PUBLISHING Author strikes a chord with idiot-bosses book



The author can offer tips on working for an idiot boss because he used to be one.
DALLAS MORNING NEWS
Do you work for an idiot?
By John Hoover's figures, half of us do.
Oops, make that half of you do. My bosses are all Mensa material.
The 51-year-old management consultant is creating a New Year's buzz with his just published "How to Work for an Idiot: Survive & amp; Thrive Without Killing Your Boss."
"I'm finding that it's a topic that resonates with everyone," said Hoover, an adjunct management faculty member at Aquinas College in Nashville, Tenn., and former midlevel executive with Walt Disney Productions and McGraw-Hill.
Idiots beget idiots in many organizational charts, he said, giving stupid souls power over brighter thinkers such as you and me. They surround themselves with like minds to create a "readily available pool of sacrificial lambs if things go wrong."
And when one procreator gets promoted, Hoover said, that "large sucking sound" is fellow idiots moving up, too.
Hoover's book started out as a self-help treatise called "How to Manage People Who Are Smarter, More Talented and Productive Than You Are." But no publisher would touch it, and no idiot would buy it or adhere to its lessons.
So the self-proclaimed "recovering idiot boss" turned the tables on himself and the management dolts he's coached for the last 13 years. The first step is to make certain your boss is truly an I-Boss, Hoover's name for clueless managers who can't see the debilitating effects of their actions.
Other categories
There are, you see, other problem managers: Gods (self-deified Napoleons), Machiavellians (iron-fisted rulers), Masochistics (failure addicts), Sadistics (pain inflictors), Paranoids (conspiracy hunters) and Buddies (friendly, visionless saps).
Mistake a Machiavellian for an Idiot, for example, and you're doomed, said Hoover. "These are very smart people, shrewd and calculating. The worst thing you can do is stumble into his or her path."
In the cosmic scheme of bosses, Hoover said, you're probably better off with a more malleable I-Boss. "An idiot who hasn't a clue might actually get a clue."
He did. But, Hoover said, he'll never be completely cured. "I find myself at crossroads daily, and I always have the opportunity to do the intelligent thing or something remarkably stupid."
When he reaches these junctures, he reminds himself of past mistakes.
As a divisional general manager for McGraw-Hill in 1990, he received a self-published paperback that he thought was clever but too pedestrian for a serious psychology book. He felt pretty smug about his decision to pass on it. "Colossally stupid," he said in retrospect.
You see, another publisher was more than willing to take a chance on "Men Are From Mars, Women Are From Venus."
Urges caution
Hoover cautions against applying the Idiot label too quickly. What appear to be stupid genes may just be a regular person with idiosyncrasies.
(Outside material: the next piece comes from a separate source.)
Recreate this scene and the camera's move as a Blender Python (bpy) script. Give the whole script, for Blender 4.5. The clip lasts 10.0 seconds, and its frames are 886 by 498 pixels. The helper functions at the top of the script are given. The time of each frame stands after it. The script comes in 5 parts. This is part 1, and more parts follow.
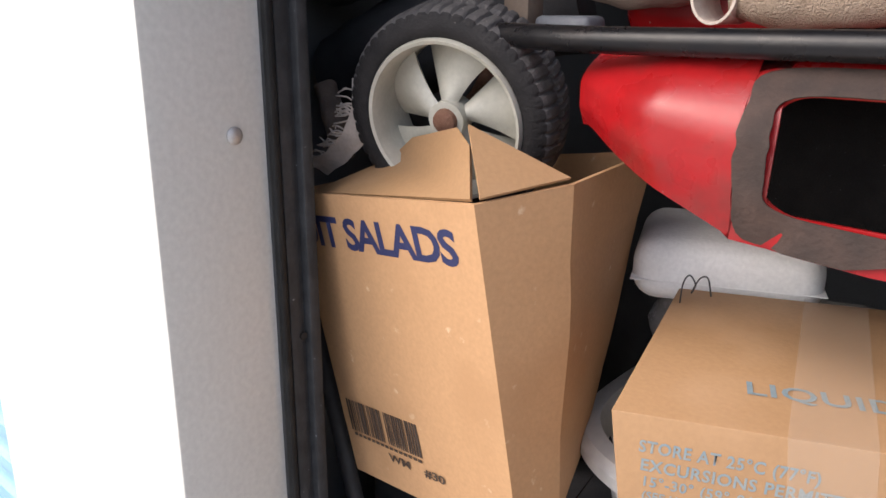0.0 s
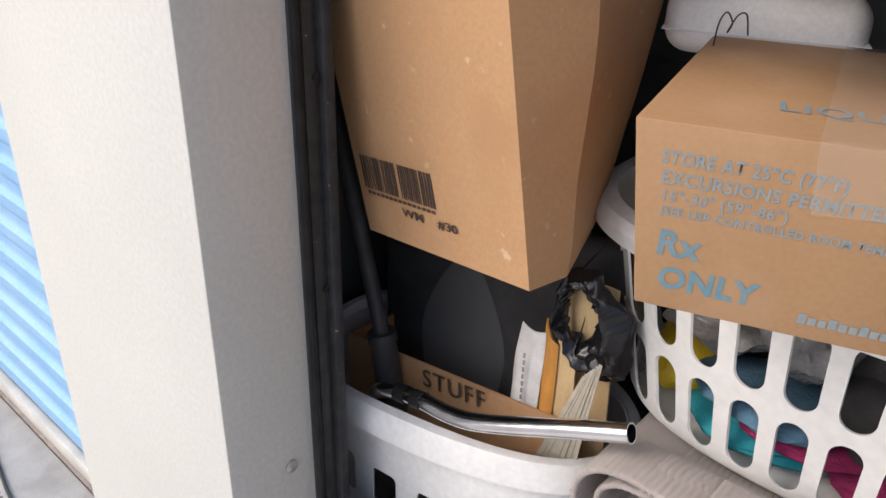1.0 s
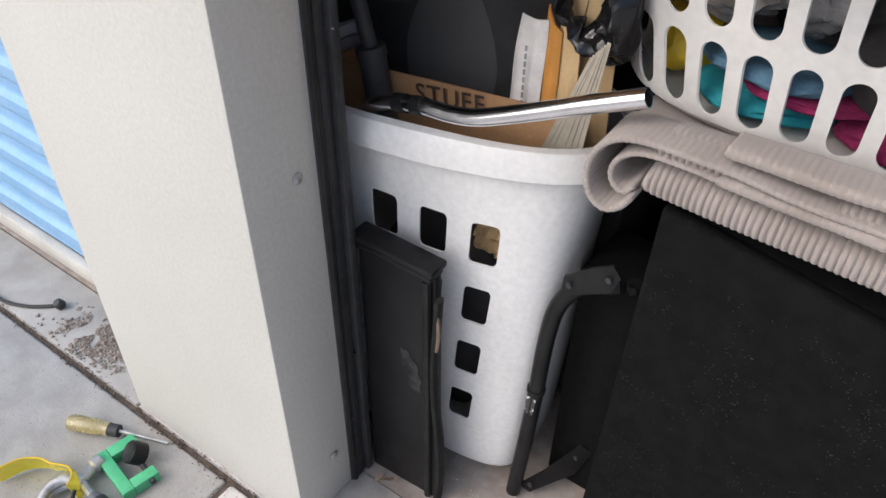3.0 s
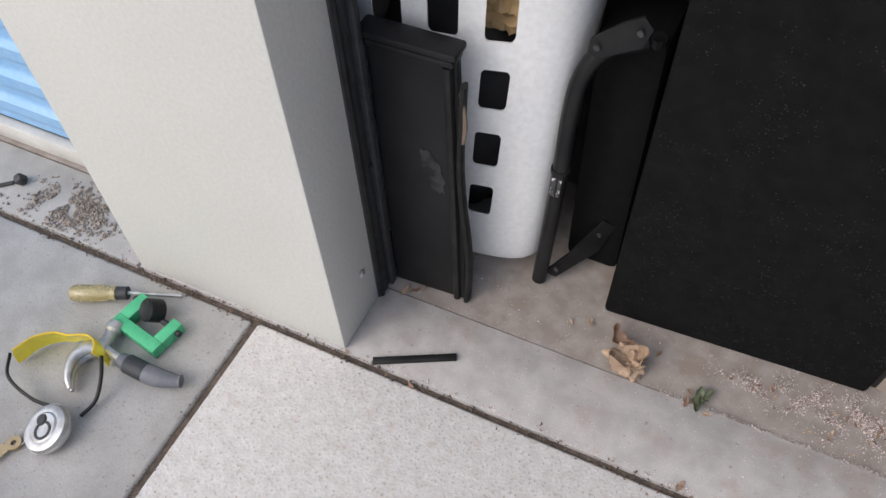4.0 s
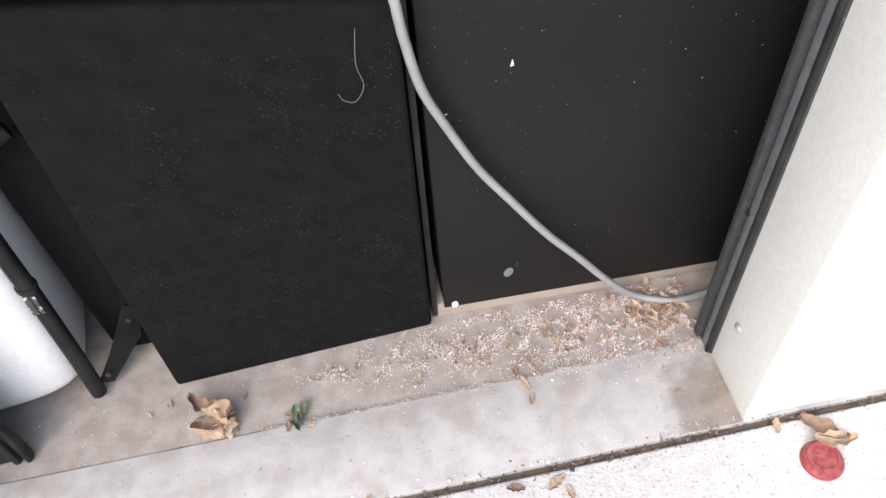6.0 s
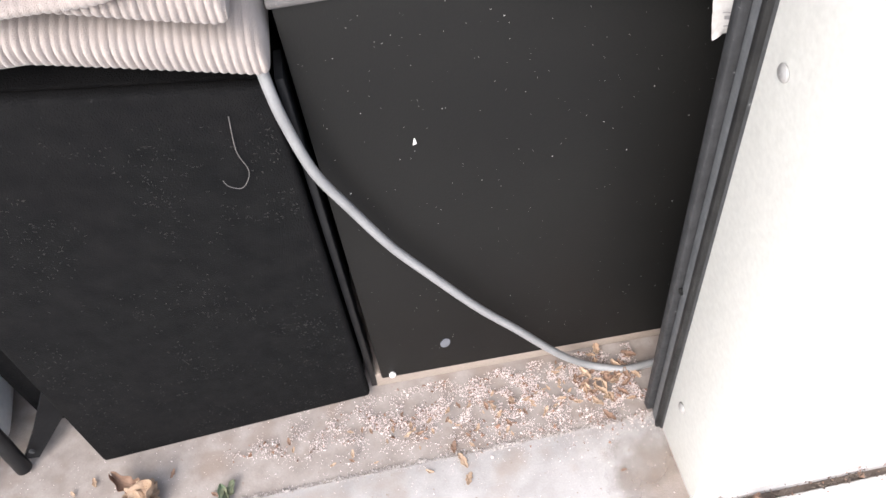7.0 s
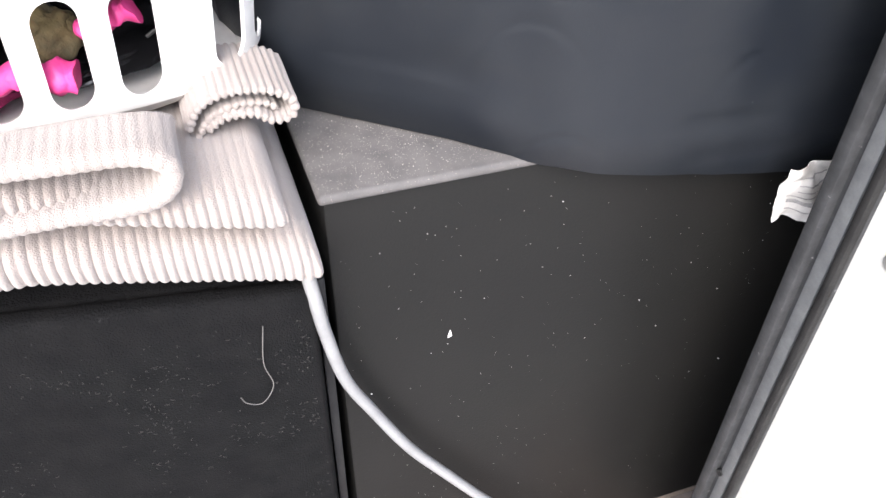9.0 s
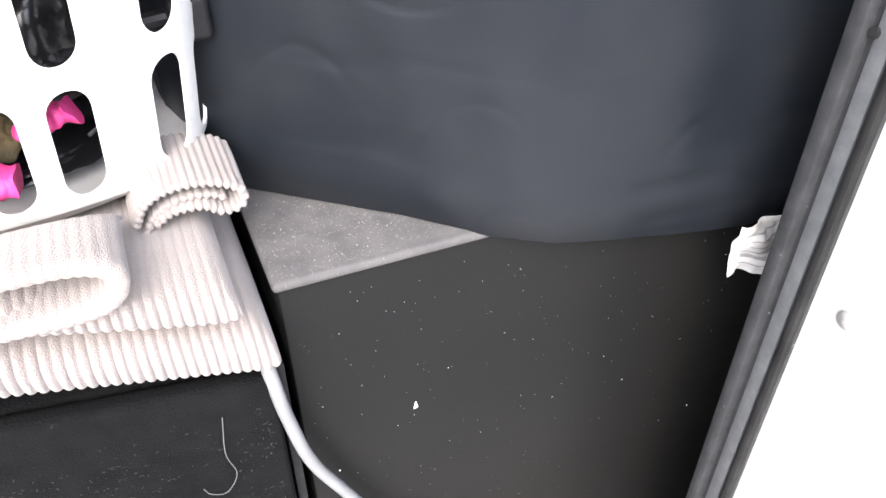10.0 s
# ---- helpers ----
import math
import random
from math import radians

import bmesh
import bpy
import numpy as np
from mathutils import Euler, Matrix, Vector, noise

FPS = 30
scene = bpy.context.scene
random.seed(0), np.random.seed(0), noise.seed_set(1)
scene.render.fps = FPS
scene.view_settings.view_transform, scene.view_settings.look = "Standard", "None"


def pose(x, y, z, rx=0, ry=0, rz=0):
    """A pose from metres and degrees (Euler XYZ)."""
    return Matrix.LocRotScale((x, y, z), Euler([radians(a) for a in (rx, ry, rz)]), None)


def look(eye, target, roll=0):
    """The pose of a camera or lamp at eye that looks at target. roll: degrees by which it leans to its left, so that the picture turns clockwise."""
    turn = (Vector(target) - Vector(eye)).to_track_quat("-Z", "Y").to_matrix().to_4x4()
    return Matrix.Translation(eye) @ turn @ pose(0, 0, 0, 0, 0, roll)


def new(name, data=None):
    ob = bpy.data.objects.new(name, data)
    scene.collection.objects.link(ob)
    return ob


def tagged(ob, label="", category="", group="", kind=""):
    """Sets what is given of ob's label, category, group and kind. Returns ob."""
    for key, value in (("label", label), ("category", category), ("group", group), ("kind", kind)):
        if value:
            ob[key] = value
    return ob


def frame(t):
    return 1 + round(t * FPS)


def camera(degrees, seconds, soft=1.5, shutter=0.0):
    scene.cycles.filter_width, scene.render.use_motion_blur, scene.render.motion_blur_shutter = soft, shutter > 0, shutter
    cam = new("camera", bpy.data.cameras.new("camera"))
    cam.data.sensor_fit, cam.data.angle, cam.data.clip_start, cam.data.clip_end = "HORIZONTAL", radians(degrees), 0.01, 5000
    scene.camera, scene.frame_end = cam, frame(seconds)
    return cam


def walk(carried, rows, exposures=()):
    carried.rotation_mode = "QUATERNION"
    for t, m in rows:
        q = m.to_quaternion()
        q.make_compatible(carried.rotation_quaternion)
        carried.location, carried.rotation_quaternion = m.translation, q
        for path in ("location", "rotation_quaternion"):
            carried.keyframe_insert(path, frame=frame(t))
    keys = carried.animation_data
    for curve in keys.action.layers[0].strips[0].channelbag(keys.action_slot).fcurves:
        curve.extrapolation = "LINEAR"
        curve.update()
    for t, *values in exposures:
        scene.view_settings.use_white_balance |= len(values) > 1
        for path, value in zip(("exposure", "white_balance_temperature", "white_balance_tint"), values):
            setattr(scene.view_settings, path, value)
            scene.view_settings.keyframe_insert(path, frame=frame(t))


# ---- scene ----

"Idiots have no problem connecting one dot. They can do this all day long if left without adult supervision," he said. "But God forbid if you ever ask them to consider triangulation. Their heads would explode." Forget the blame game, he advises. It's up to you to improve these toxic relationships. Expecting your manager to have an epiphany is "like you drinking a cup of poison and waiting for your boss to die."
One tactic is to appear dumber than Mr. or Ms. Dumb. "By adopting the appearance of an idiot, you can move up the organization without threatening anyone," he said. But this charade is stressful, may hack off co-workers and could get you in trouble with any smart boss up the management ladder.